# Instructions for the task
Retype the whole listing verbatim and keep the pictures out of it.
>> Begin
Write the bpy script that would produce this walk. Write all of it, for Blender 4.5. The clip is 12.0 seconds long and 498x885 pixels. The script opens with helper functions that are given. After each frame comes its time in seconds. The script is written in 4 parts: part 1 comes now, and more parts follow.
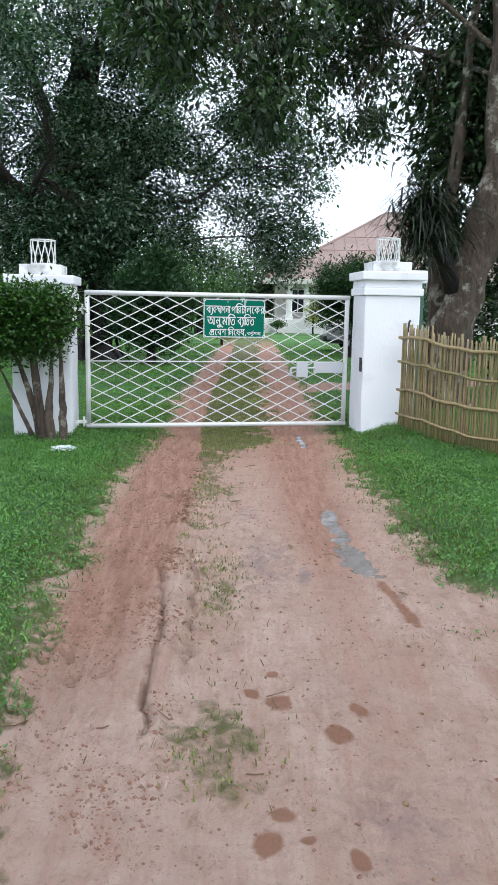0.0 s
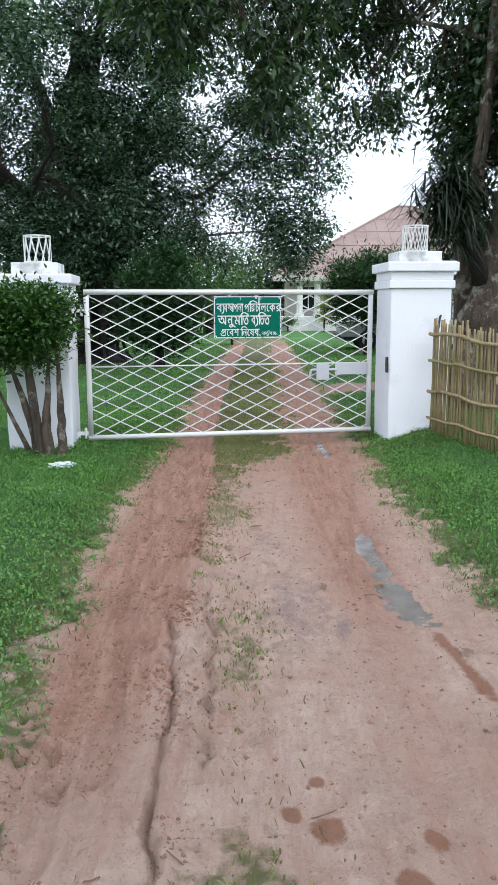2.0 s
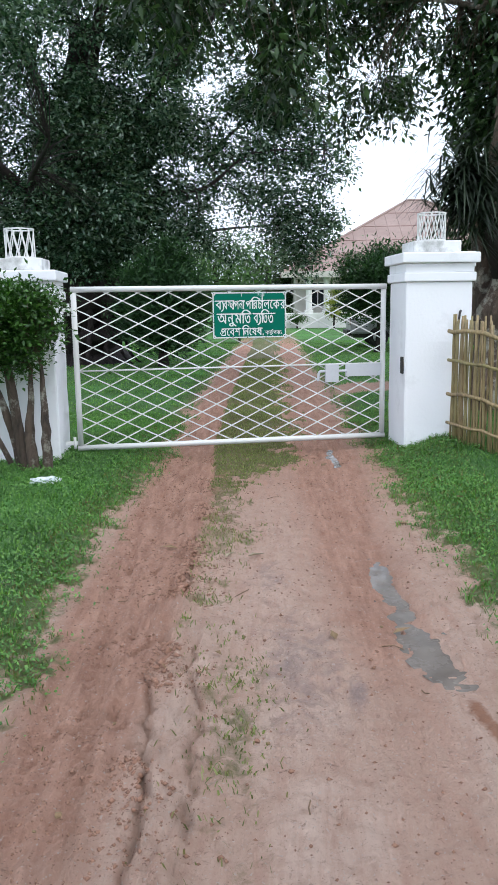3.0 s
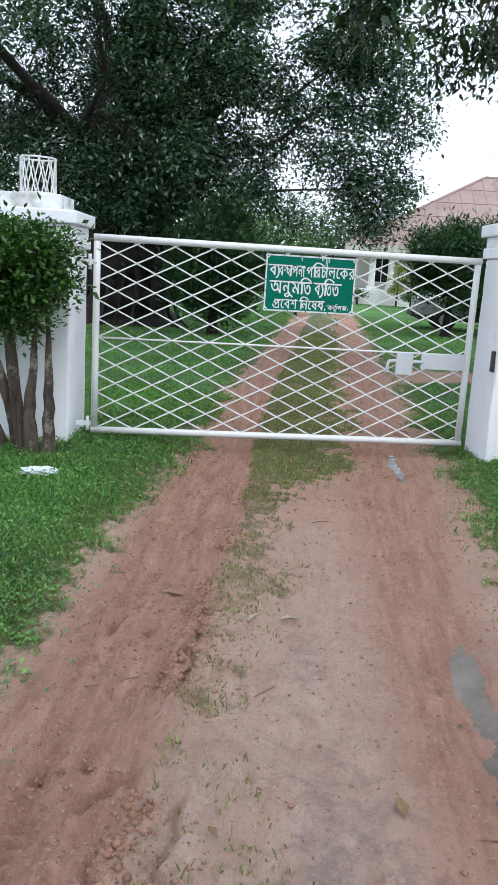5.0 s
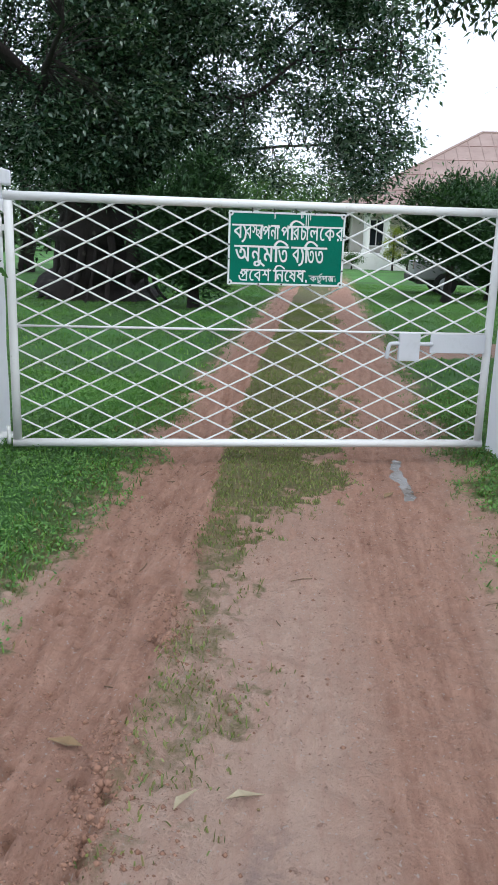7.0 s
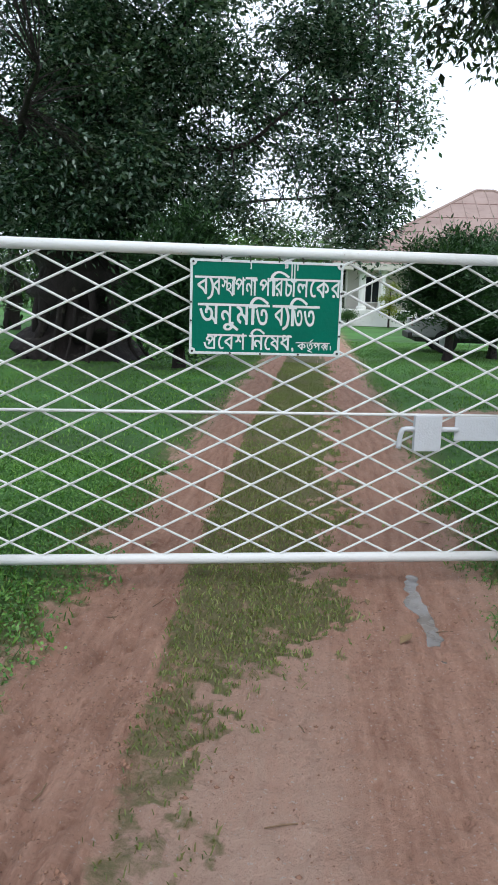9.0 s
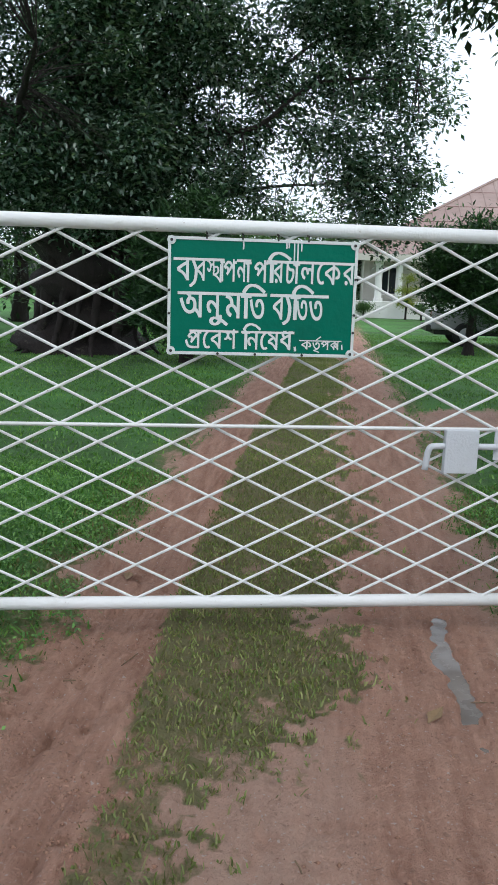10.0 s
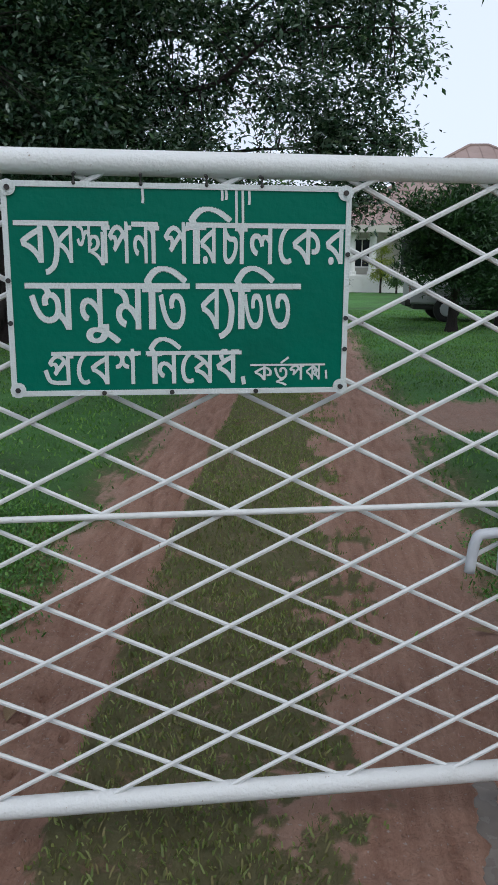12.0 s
>> End
# Exercise output
Write the bpy script that would produce this walk. Write all of it, for Blender 4.5. The clip is 12.0 seconds long and 498x885 pixels. The script opens with helper functions that are given. After each frame comes its time in seconds. The script is written in 4 parts: part 1 comes now, and more parts follow.
0.0 s
2.0 s
3.0 s
5.0 s
7.0 s
9.0 s
10.0 s
12.0 s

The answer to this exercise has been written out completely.